Job — Copy the data below exactly, omitting any picture it contains.

Available data —
========================================================================

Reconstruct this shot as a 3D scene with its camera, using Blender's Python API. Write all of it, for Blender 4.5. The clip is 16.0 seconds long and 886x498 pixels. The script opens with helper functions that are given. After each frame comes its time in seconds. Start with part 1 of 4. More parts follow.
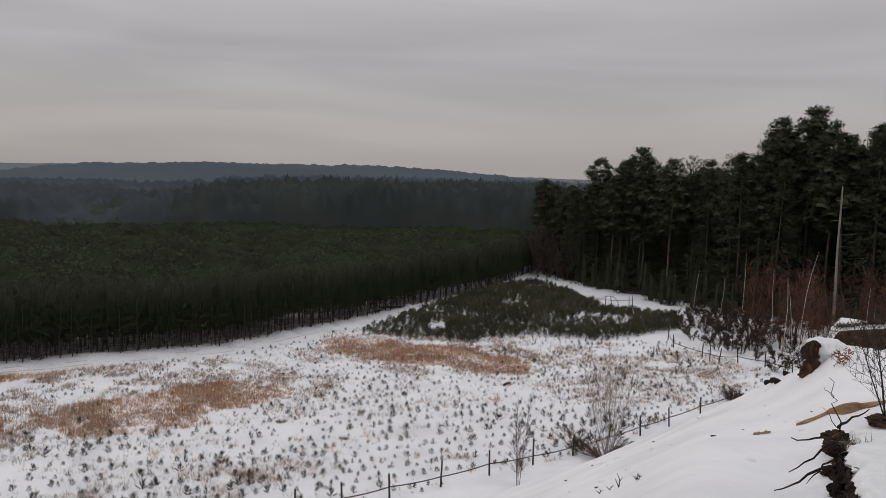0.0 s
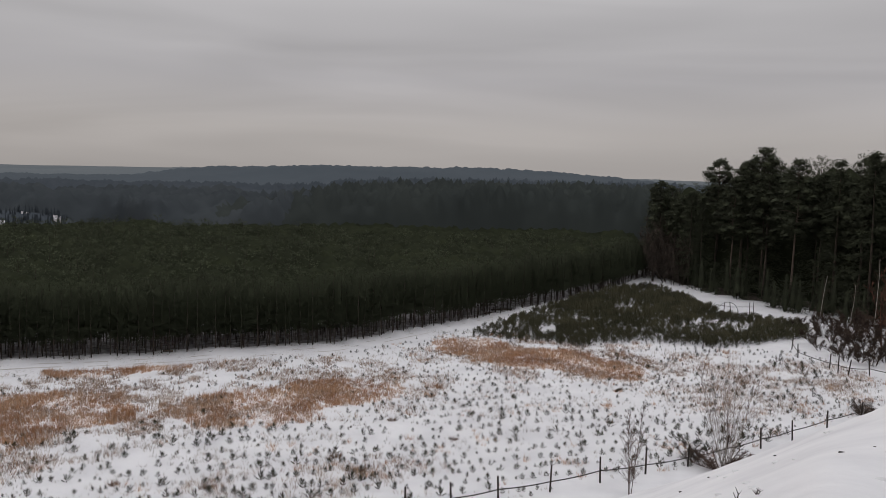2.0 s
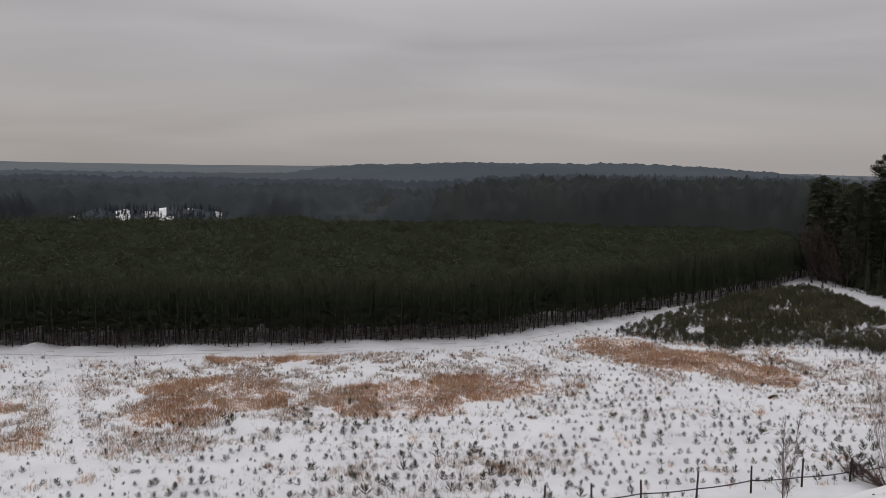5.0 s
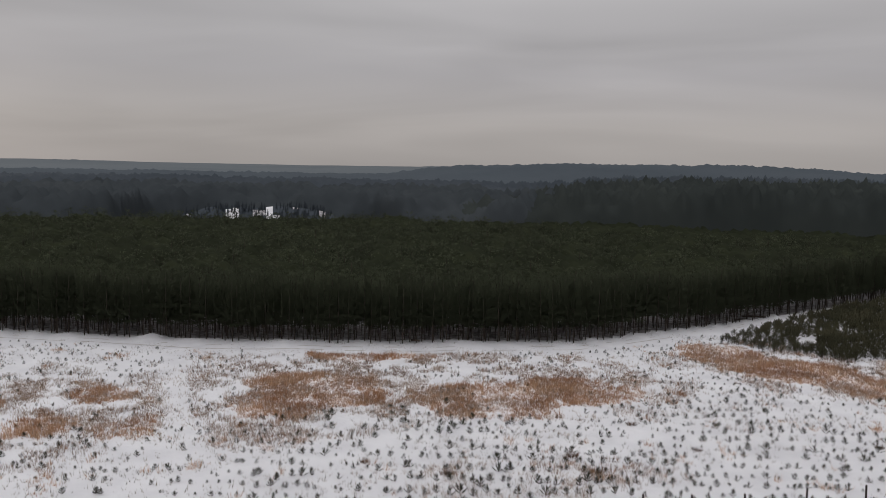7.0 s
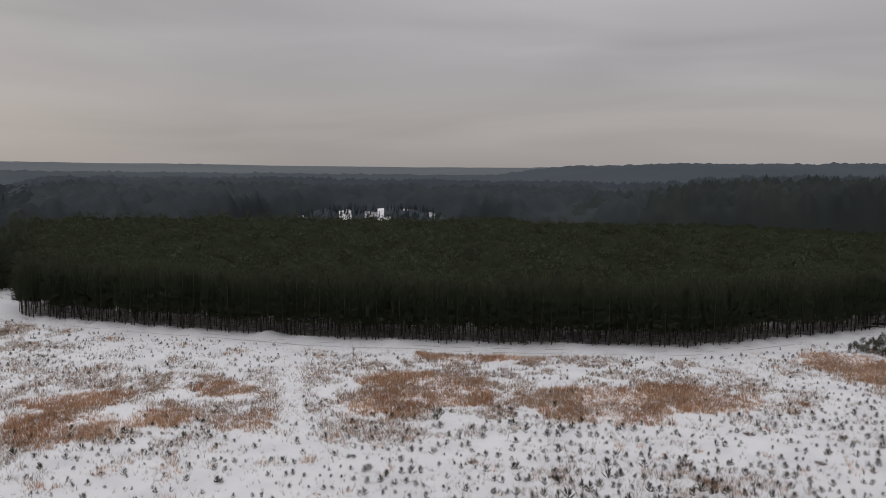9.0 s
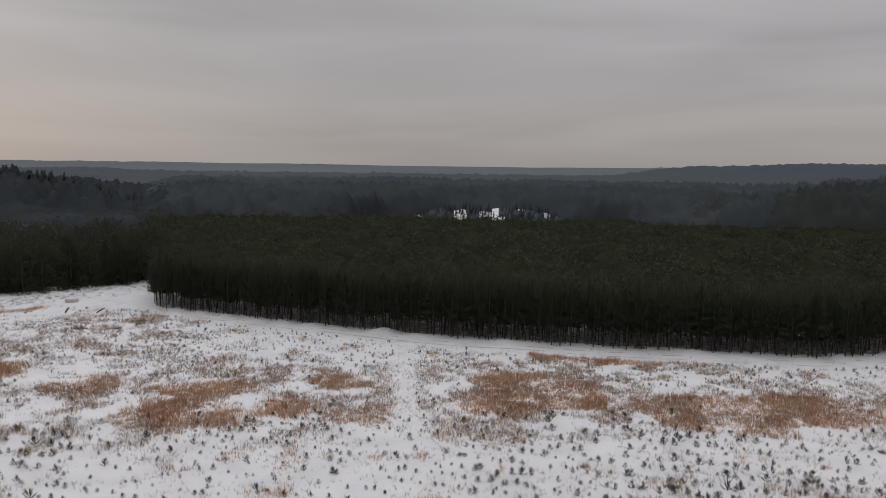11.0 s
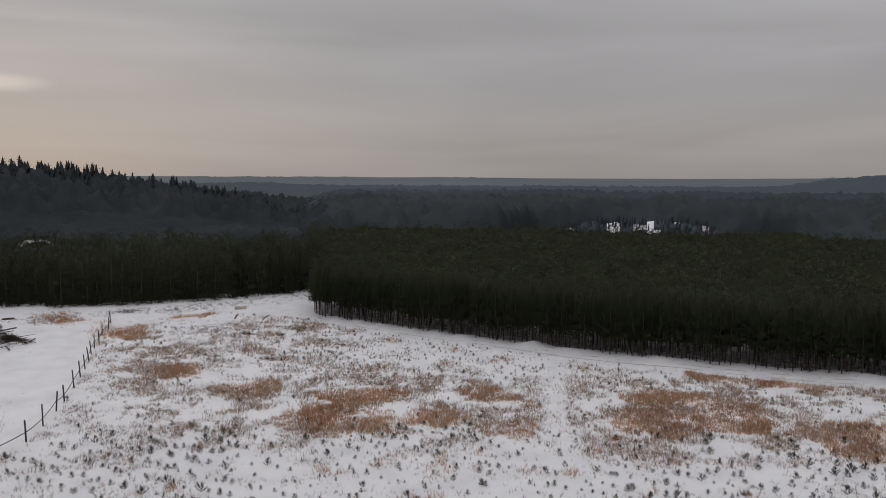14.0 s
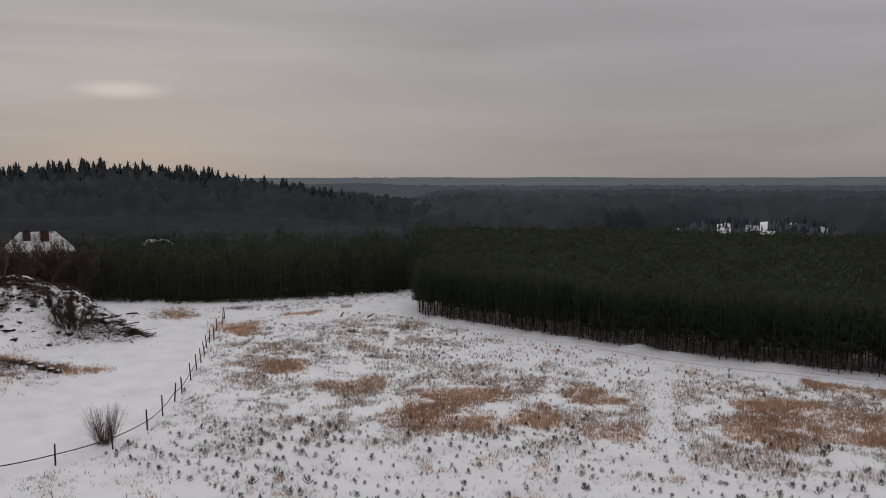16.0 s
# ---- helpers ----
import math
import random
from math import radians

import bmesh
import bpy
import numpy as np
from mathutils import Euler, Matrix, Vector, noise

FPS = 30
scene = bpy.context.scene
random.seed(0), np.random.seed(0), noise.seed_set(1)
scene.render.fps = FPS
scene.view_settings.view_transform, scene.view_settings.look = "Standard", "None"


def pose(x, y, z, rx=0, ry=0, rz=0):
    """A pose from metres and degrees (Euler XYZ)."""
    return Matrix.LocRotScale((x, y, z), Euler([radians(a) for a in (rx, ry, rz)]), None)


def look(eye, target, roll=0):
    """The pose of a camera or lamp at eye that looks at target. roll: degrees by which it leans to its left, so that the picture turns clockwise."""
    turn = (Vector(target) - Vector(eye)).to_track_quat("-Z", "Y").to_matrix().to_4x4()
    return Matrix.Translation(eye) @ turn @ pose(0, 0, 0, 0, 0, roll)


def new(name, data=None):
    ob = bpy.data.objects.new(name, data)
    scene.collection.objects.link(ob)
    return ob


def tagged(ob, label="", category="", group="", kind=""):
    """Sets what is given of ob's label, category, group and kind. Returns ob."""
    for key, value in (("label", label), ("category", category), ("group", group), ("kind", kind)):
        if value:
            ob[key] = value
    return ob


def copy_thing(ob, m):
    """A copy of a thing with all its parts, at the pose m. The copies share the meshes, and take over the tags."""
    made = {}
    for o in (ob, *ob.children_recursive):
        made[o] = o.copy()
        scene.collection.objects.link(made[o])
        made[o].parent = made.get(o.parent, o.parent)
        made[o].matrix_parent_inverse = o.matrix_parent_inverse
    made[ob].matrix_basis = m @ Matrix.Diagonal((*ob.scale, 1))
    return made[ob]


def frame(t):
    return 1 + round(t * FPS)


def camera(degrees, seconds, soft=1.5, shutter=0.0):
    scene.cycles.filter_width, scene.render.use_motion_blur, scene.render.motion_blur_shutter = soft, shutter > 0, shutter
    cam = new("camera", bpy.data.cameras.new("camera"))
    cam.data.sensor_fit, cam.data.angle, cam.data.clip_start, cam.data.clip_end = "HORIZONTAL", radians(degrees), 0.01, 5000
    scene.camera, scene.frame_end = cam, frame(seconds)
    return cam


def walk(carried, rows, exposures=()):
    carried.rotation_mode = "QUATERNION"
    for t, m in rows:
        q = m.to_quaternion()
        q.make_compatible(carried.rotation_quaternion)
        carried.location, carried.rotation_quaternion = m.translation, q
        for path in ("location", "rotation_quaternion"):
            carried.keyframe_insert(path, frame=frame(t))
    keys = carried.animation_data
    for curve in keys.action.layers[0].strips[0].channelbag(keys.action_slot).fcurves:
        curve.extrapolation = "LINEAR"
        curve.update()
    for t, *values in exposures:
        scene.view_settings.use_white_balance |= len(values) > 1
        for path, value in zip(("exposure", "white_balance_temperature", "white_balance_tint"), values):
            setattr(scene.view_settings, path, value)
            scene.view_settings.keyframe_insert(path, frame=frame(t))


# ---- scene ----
from itertools import combinations

# A snowy clear-cut with planted pines below a sandy hill, seen by a camera that turns on the spot.
EYE = 18.0
cam = camera(57.18, 16.0, soft=0.7)
ROWS = [  # seconds, turn to the left, tilt up, lean
    (0.0, 0.00, -5.27, -1.70), (0.5, 2.07, -5.33, -1.70), (1.0, 4.31, -5.33, -1.65), (1.5, 6.18, -5.30, -1.57),
    (2.0, 7.82, -5.33, -1.48), (2.5, 9.38, -5.39, -1.37), (3.0, 10.97, -5.46, -1.26), (3.5, 12.64, -5.57, -1.17),
    (4.0, 14.35, -5.66, -1.09), (6.5, 22.99, -5.85, -1.16), (7.0, 24.78, -5.84, -1.22), (7.5, 26.74, -5.77, -1.17),
    (8.0, 28.55, -5.80, -1.00), (8.5, 30.42, -5.82, -0.89), (9.0, 32.43, -5.87, -0.71), (11.5, 42.47, -5.92, -0.77),
    (12.0, 44.37, -5.81, -0.70), (12.5, 46.11, -5.59, -0.58), (13.0, 47.75, -5.41, -0.41), (13.5, 49.43, -5.26, -0.28),
    (14.0, 51.11, -5.15, -0.21), (14.5, 52.77, -5.12, -0.13), (15.0, 54.62, -5.09, 0.01), (15.5, 56.48, -5.10, 0.11),
    (16.0, 58.33, -5.13, 0.16),
]
walk(cam, [(t, pose(0, 0, EYE, 90 + tilt, lean, turn)) for t, turn, tilt, lean in ROWS], [(0.0, 0.02), (4.0, 0.0), (9.0, -0.09), (12.5, -0.18), (16.0, -0.31)])

# ---------- world and sun ----------
SUN_AZ, SUN_EL = 79.6, 5.6
world = bpy.data.worlds.new("overcast")
scene.world = world
world.use_nodes = True
wt = world.node_tree
wt.nodes.clear()


def wnode(kind, **values):
    n = wt.nodes.new(kind)
    for k, v in values.items():
        n.inputs[k].default_value = v
    return n


def wlink(a, b):
    wt.links.new(a, b)


w_out = wnode("ShaderNodeOutputWorld")
w_co = wnode("ShaderNodeTexCoord")
w_sep = wnode("ShaderNodeSeparateXYZ")
wlink(w_co.outputs["Generated"], w_sep.inputs[0])
# the grey of the cloud deck, from the horizon to the zenith
w_ramp = wnode("ShaderNodeValToRGB")
wlink(w_sep.outputs["Z"], w_ramp.inputs[0])
r_ = w_ramp.color_ramp
r_.elements[0].position, r_.elements[0].color = 0.0, (0.366, 0.342, 0.330, 1)
r_.elements[1].position, r_.elements[1].color = 1.0, (0.88, 0.88, 0.92, 1)
for p_, c_ in ((0.05, (0.392, 0.368, 0.358, 1)), (0.11, (0.400, 0.386, 0.397, 1)), (0.2, (0.463, 0.452, 0.463, 1)), (0.5, (0.665, 0.657, 0.676, 1))):
    e_ = r_.elements.new(p_)
    e_.color = c_
# long streaks of thicker and thinner cloud
w_map = wnode("ShaderNodeMapping")
w_map.inputs["Scale"].default_value = (1.3, 1.3, 11.0)
wlink(w_co.outputs["Generated"], w_map.inputs["Vector"])
w_noise = wnode("ShaderNodeTexNoise", Scale=1.25, Detail=3.0, Roughness=0.45, Distortion=0.6)
wlink(w_map.outputs[0], w_noise.inputs["Vector"])
w_nr = wnode("ShaderNodeMapRange")
for k_, v_ in (("From Min", 0.3), ("From Max", 0.7), ("To Min", 0.87), ("To Max", 1.13)):
    w_nr.inputs[k_].default_value = v_
wlink(w_noise.outputs[0], w_nr.inputs["Value"])
w_mul = wnode("ShaderNodeVectorMath")
w_mul.operation = "MULTIPLY"
wlink(w_ramp.outputs[0], w_mul.inputs[0])
wlink(w_nr.outputs[0], w_mul.inputs[1])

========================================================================

Complete output —
Reconstruct this shot as a 3D scene with its camera, using Blender's Python API. Write all of it, for Blender 4.5. The clip is 16.0 seconds long and 886x498 pixels. The script opens with helper functions that are given. After each frame comes its time in seconds. Start with part 1 of 4. More parts follow.
0.0 s
2.0 s
5.0 s
7.0 s
9.0 s
11.0 s
14.0 s
16.0 s
# ---- helpers ----
import math
import random
from math import radians

import bmesh
import bpy
import numpy as np
from mathutils import Euler, Matrix, Vector, noise

FPS = 30
scene = bpy.context.scene
random.seed(0), np.random.seed(0), noise.seed_set(1)
scene.render.fps = FPS
scene.view_settings.view_transform, scene.view_settings.look = "Standard", "None"


def pose(x, y, z, rx=0, ry=0, rz=0):
    """A pose from metres and degrees (Euler XYZ)."""
    return Matrix.LocRotScale((x, y, z), Euler([radians(a) for a in (rx, ry, rz)]), None)


def look(eye, target, roll=0):
    """The pose of a camera or lamp at eye that looks at target. roll: degrees by which it leans to its left, so that the picture turns clockwise."""
    turn = (Vector(target) - Vector(eye)).to_track_quat("-Z", "Y").to_matrix().to_4x4()
    return Matrix.Translation(eye) @ turn @ pose(0, 0, 0, 0, 0, roll)


def new(name, data=None):
    ob = bpy.data.objects.new(name, data)
    scene.collection.objects.link(ob)
    return ob


def tagged(ob, label="", category="", group="", kind=""):
    """Sets what is given of ob's label, category, group and kind. Returns ob."""
    for key, value in (("label", label), ("category", category), ("group", group), ("kind", kind)):
        if value:
            ob[key] = value
    return ob


def copy_thing(ob, m):
    """A copy of a thing with all its parts, at the pose m. The copies share the meshes, and take over the tags."""
    made = {}
    for o in (ob, *ob.children_recursive):
        made[o] = o.copy()
        scene.collection.objects.link(made[o])
        made[o].parent = made.get(o.parent, o.parent)
        made[o].matrix_parent_inverse = o.matrix_parent_inverse
    made[ob].matrix_basis = m @ Matrix.Diagonal((*ob.scale, 1))
    return made[ob]


def frame(t):
    return 1 + round(t * FPS)


def camera(degrees, seconds, soft=1.5, shutter=0.0):
    scene.cycles.filter_width, scene.render.use_motion_blur, scene.render.motion_blur_shutter = soft, shutter > 0, shutter
    cam = new("camera", bpy.data.cameras.new("camera"))
    cam.data.sensor_fit, cam.data.angle, cam.data.clip_start, cam.data.clip_end = "HORIZONTAL", radians(degrees), 0.01, 5000
    scene.camera, scene.frame_end = cam, frame(seconds)
    return cam


def walk(carried, rows, exposures=()):
    carried.rotation_mode = "QUATERNION"
    for t, m in rows:
        q = m.to_quaternion()
        q.make_compatible(carried.rotation_quaternion)
        carried.location, carried.rotation_quaternion = m.translation, q
        for path in ("location", "rotation_quaternion"):
            carried.keyframe_insert(path, frame=frame(t))
    keys = carried.animation_data
    for curve in keys.action.layers[0].strips[0].channelbag(keys.action_slot).fcurves:
        curve.extrapolation = "LINEAR"
        curve.update()
    for t, *values in exposures:
        scene.view_settings.use_white_balance |= len(values) > 1
        for path, value in zip(("exposure", "white_balance_temperature", "white_balance_tint"), values):
            setattr(scene.view_settings, path, value)
            scene.view_settings.keyframe_insert(path, frame=frame(t))


# ---- scene ----
from itertools import combinations

# A snowy clear-cut with planted pines below a sandy hill, seen by a camera that turns on the spot.
EYE = 18.0
cam = camera(57.18, 16.0, soft=0.7)
ROWS = [  # seconds, turn to the left, tilt up, lean
    (0.0, 0.00, -5.27, -1.70), (0.5, 2.07, -5.33, -1.70), (1.0, 4.31, -5.33, -1.65), (1.5, 6.18, -5.30, -1.57),
    (2.0, 7.82, -5.33, -1.48), (2.5, 9.38, -5.39, -1.37), (3.0, 10.97, -5.46, -1.26), (3.5, 12.64, -5.57, -1.17),
    (4.0, 14.35, -5.66, -1.09), (6.5, 22.99, -5.85, -1.16), (7.0, 24.78, -5.84, -1.22), (7.5, 26.74, -5.77, -1.17),
    (8.0, 28.55, -5.80, -1.00), (8.5, 30.42, -5.82, -0.89), (9.0, 32.43, -5.87, -0.71), (11.5, 42.47, -5.92, -0.77),
    (12.0, 44.37, -5.81, -0.70), (12.5, 46.11, -5.59, -0.58), (13.0, 47.75, -5.41, -0.41), (13.5, 49.43, -5.26, -0.28),
    (14.0, 51.11, -5.15, -0.21), (14.5, 52.77, -5.12, -0.13), (15.0, 54.62, -5.09, 0.01), (15.5, 56.48, -5.10, 0.11),
    (16.0, 58.33, -5.13, 0.16),
]
walk(cam, [(t, pose(0, 0, EYE, 90 + tilt, lean, turn)) for t, turn, tilt, lean in ROWS], [(0.0, 0.02), (4.0, 0.0), (9.0, -0.09), (12.5, -0.18), (16.0, -0.31)])

# ---------- world and sun ----------
SUN_AZ, SUN_EL = 79.6, 5.6
world = bpy.data.worlds.new("overcast")
scene.world = world
world.use_nodes = True
wt = world.node_tree
wt.nodes.clear()


def wnode(kind, **values):
    n = wt.nodes.new(kind)
    for k, v in values.items():
        n.inputs[k].default_value = v
    return n


def wlink(a, b):
    wt.links.new(a, b)


w_out = wnode("ShaderNodeOutputWorld")
w_co = wnode("ShaderNodeTexCoord")
w_sep = wnode("ShaderNodeSeparateXYZ")
wlink(w_co.outputs["Generated"], w_sep.inputs[0])
# the grey of the cloud deck, from the horizon to the zenith
w_ramp = wnode("ShaderNodeValToRGB")
wlink(w_sep.outputs["Z"], w_ramp.inputs[0])
r_ = w_ramp.color_ramp
r_.elements[0].position, r_.elements[0].color = 0.0, (0.366, 0.342, 0.330, 1)
r_.elements[1].position, r_.elements[1].color = 1.0, (0.88, 0.88, 0.92, 1)
for p_, c_ in ((0.05, (0.392, 0.368, 0.358, 1)), (0.11, (0.400, 0.386, 0.397, 1)), (0.2, (0.463, 0.452, 0.463, 1)), (0.5, (0.665, 0.657, 0.676, 1))):
    e_ = r_.elements.new(p_)
    e_.color = c_
# long streaks of thicker and thinner cloud
w_map = wnode("ShaderNodeMapping")
w_map.inputs["Scale"].default_value = (1.3, 1.3, 11.0)
wlink(w_co.outputs["Generated"], w_map.inputs["Vector"])
w_noise = wnode("ShaderNodeTexNoise", Scale=1.25, Detail=3.0, Roughness=0.45, Distortion=0.6)
wlink(w_map.outputs[0], w_noise.inputs["Vector"])
w_nr = wnode("ShaderNodeMapRange")
for k_, v_ in (("From Min", 0.3), ("From Max", 0.7), ("To Min", 0.87), ("To Max", 1.13)):
    w_nr.inputs[k_].default_value = v_
wlink(w_noise.outputs[0], w_nr.inputs["Value"])
w_mul = wnode("ShaderNodeVectorMath")
w_mul.operation = "MULTIPLY"
wlink(w_ramp.outputs[0], w_mul.inputs[0])
wlink(w_nr.outputs[0], w_mul.inputs[1])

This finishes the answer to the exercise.